• [INSTRUCTION] Repeat exactly the lines running from the first line of the data to the line containing "made[o] = o.copy()", both ends included, and nothing else; drop the pictures.

• [DATASET SECTION]
────────────────────

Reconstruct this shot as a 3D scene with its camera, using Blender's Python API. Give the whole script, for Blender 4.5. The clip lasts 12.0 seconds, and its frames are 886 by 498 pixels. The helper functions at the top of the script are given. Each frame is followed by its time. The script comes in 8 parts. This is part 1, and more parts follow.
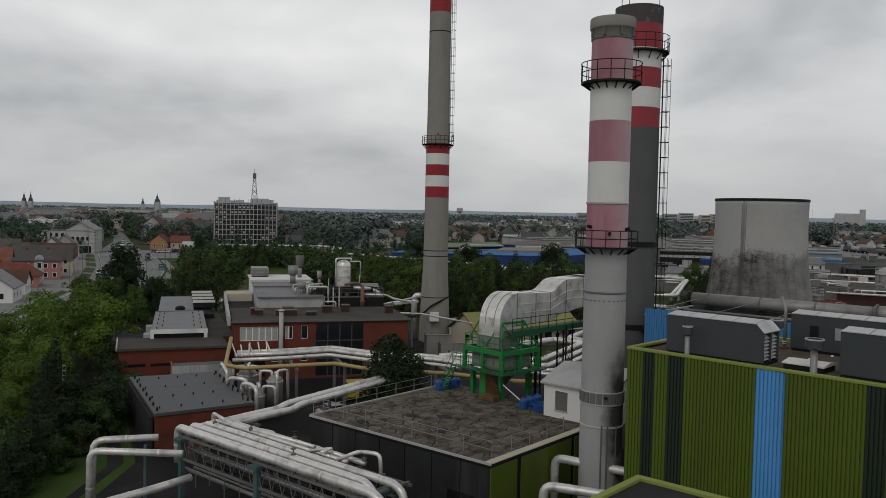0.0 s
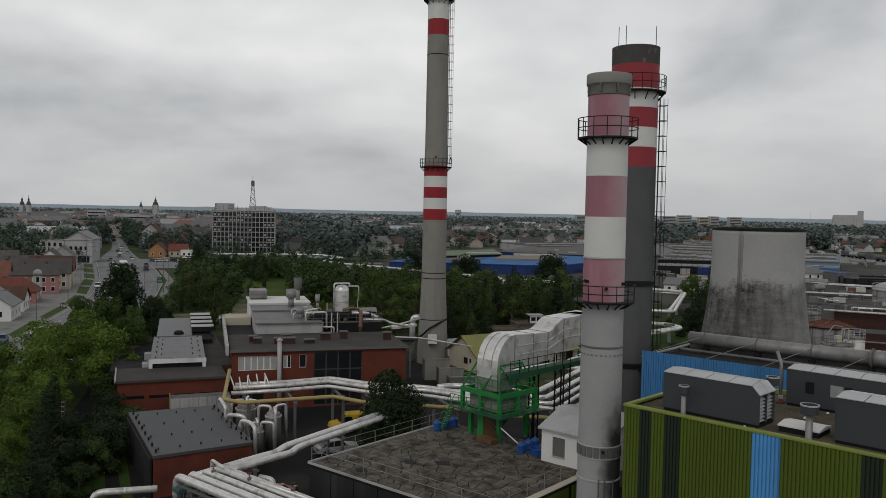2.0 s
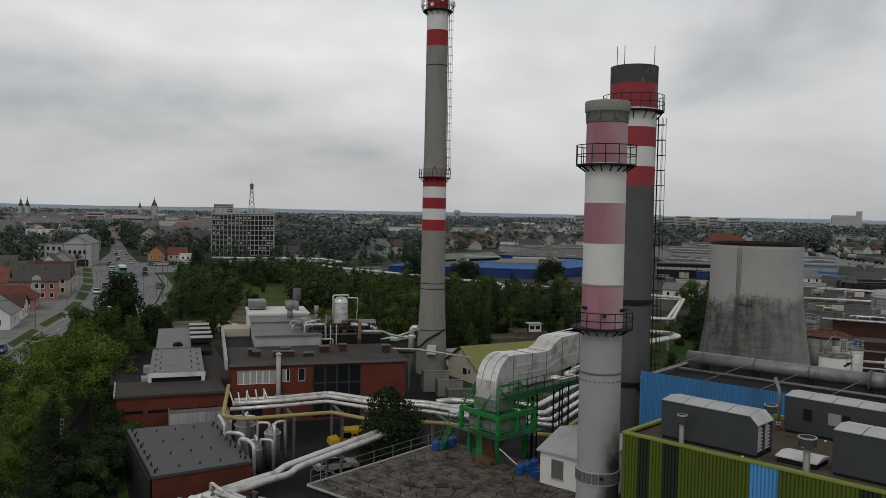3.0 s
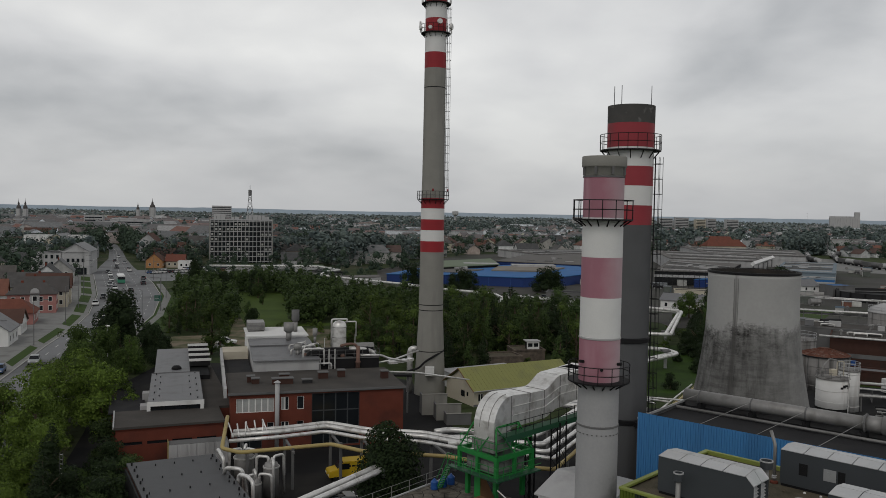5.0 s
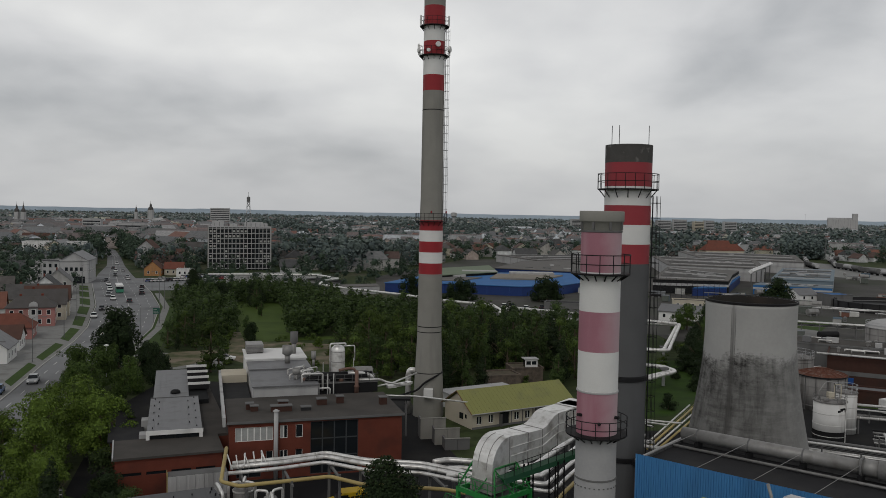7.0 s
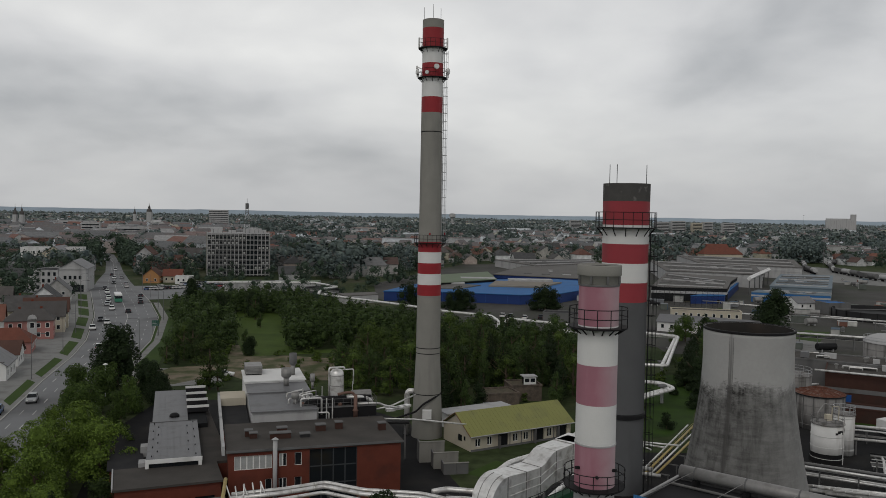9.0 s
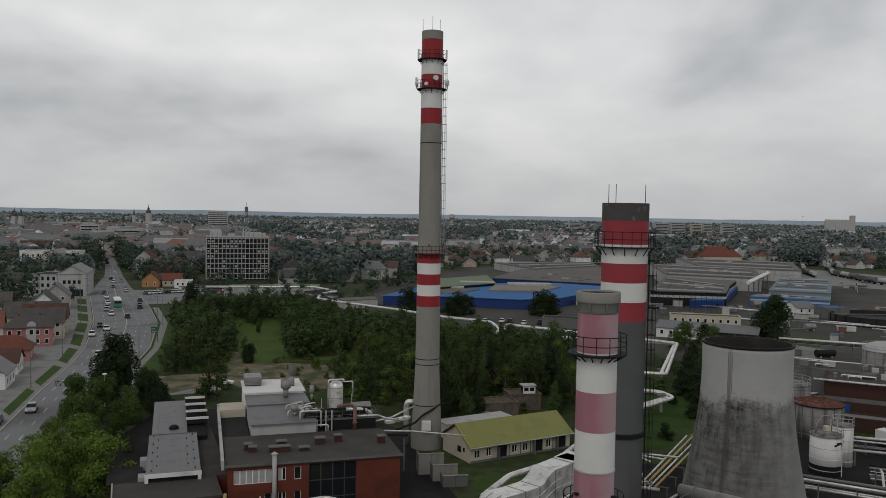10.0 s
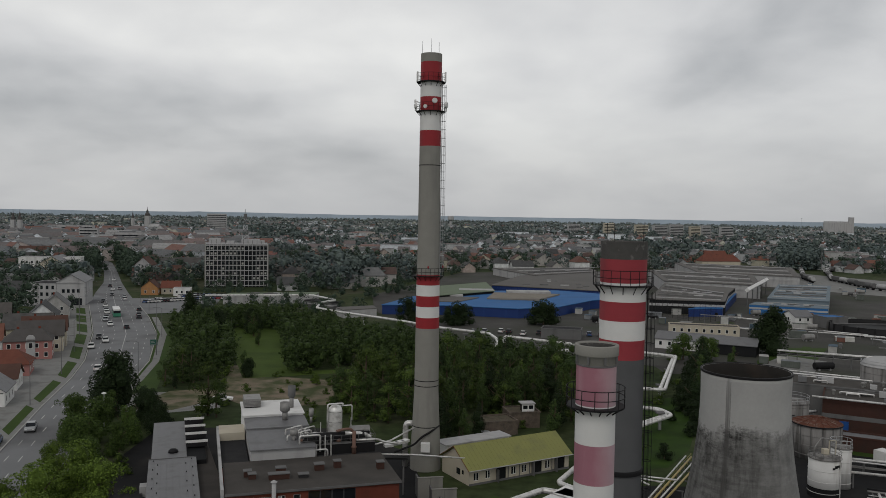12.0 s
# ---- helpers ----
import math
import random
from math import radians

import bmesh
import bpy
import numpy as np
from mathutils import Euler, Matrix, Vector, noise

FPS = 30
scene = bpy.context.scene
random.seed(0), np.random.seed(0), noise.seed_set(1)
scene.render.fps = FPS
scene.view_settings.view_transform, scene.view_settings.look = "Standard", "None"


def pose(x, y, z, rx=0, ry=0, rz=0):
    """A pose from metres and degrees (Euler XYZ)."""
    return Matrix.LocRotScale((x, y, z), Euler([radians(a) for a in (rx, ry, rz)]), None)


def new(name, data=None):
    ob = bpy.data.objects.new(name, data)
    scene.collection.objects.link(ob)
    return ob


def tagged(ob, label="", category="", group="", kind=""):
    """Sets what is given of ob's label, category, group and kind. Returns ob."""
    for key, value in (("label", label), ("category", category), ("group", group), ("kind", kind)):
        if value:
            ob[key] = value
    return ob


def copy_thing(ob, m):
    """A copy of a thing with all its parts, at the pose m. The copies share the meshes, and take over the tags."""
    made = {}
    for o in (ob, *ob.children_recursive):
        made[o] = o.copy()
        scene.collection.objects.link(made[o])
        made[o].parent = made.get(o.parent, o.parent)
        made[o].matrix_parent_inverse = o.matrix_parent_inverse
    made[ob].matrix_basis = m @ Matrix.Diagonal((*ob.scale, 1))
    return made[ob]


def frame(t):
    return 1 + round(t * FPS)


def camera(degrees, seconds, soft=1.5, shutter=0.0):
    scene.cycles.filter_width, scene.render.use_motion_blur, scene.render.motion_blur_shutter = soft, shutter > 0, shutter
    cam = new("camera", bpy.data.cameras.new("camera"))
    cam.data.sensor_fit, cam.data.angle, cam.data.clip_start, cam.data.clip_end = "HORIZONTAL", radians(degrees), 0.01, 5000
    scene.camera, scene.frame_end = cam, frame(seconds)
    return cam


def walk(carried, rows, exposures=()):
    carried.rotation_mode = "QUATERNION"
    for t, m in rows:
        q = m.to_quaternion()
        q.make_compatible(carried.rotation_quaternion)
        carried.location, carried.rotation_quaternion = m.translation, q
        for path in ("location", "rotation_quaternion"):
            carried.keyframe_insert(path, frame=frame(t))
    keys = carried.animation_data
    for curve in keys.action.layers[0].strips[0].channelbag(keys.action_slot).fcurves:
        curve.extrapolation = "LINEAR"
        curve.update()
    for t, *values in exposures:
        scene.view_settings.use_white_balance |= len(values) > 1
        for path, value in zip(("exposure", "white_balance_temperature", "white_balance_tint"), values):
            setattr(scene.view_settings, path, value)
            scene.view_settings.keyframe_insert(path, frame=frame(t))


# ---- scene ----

────────────────────

• [ANSWER TO THE PROBLEM]
Reconstruct this shot as a 3D scene with its camera, using Blender's Python API. Give the whole script, for Blender 4.5. The clip lasts 12.0 seconds, and its frames are 886 by 498 pixels. The helper functions at the top of the script are given. Each frame is followed by its time. The script comes in 8 parts. This is part 1, and more parts follow.
0.0 s
2.0 s
3.0 s
5.0 s
7.0 s
9.0 s
10.0 s
12.0 s
# ---- helpers ----
import math
import random
from math import radians

import bmesh
import bpy
import numpy as np
from mathutils import Euler, Matrix, Vector, noise

FPS = 30
scene = bpy.context.scene
random.seed(0), np.random.seed(0), noise.seed_set(1)
scene.render.fps = FPS
scene.view_settings.view_transform, scene.view_settings.look = "Standard", "None"


def pose(x, y, z, rx=0, ry=0, rz=0):
    """A pose from metres and degrees (Euler XYZ)."""
    return Matrix.LocRotScale((x, y, z), Euler([radians(a) for a in (rx, ry, rz)]), None)


def new(name, data=None):
    ob = bpy.data.objects.new(name, data)
    scene.collection.objects.link(ob)
    return ob


def tagged(ob, label="", category="", group="", kind=""):
    """Sets what is given of ob's label, category, group and kind. Returns ob."""
    for key, value in (("label", label), ("category", category), ("group", group), ("kind", kind)):
        if value:
            ob[key] = value
    return ob


def copy_thing(ob, m):
    """A copy of a thing with all its parts, at the pose m. The copies share the meshes, and take over the tags."""
    made = {}
    for o in (ob, *ob.children_recursive):
        made[o] = o.copy()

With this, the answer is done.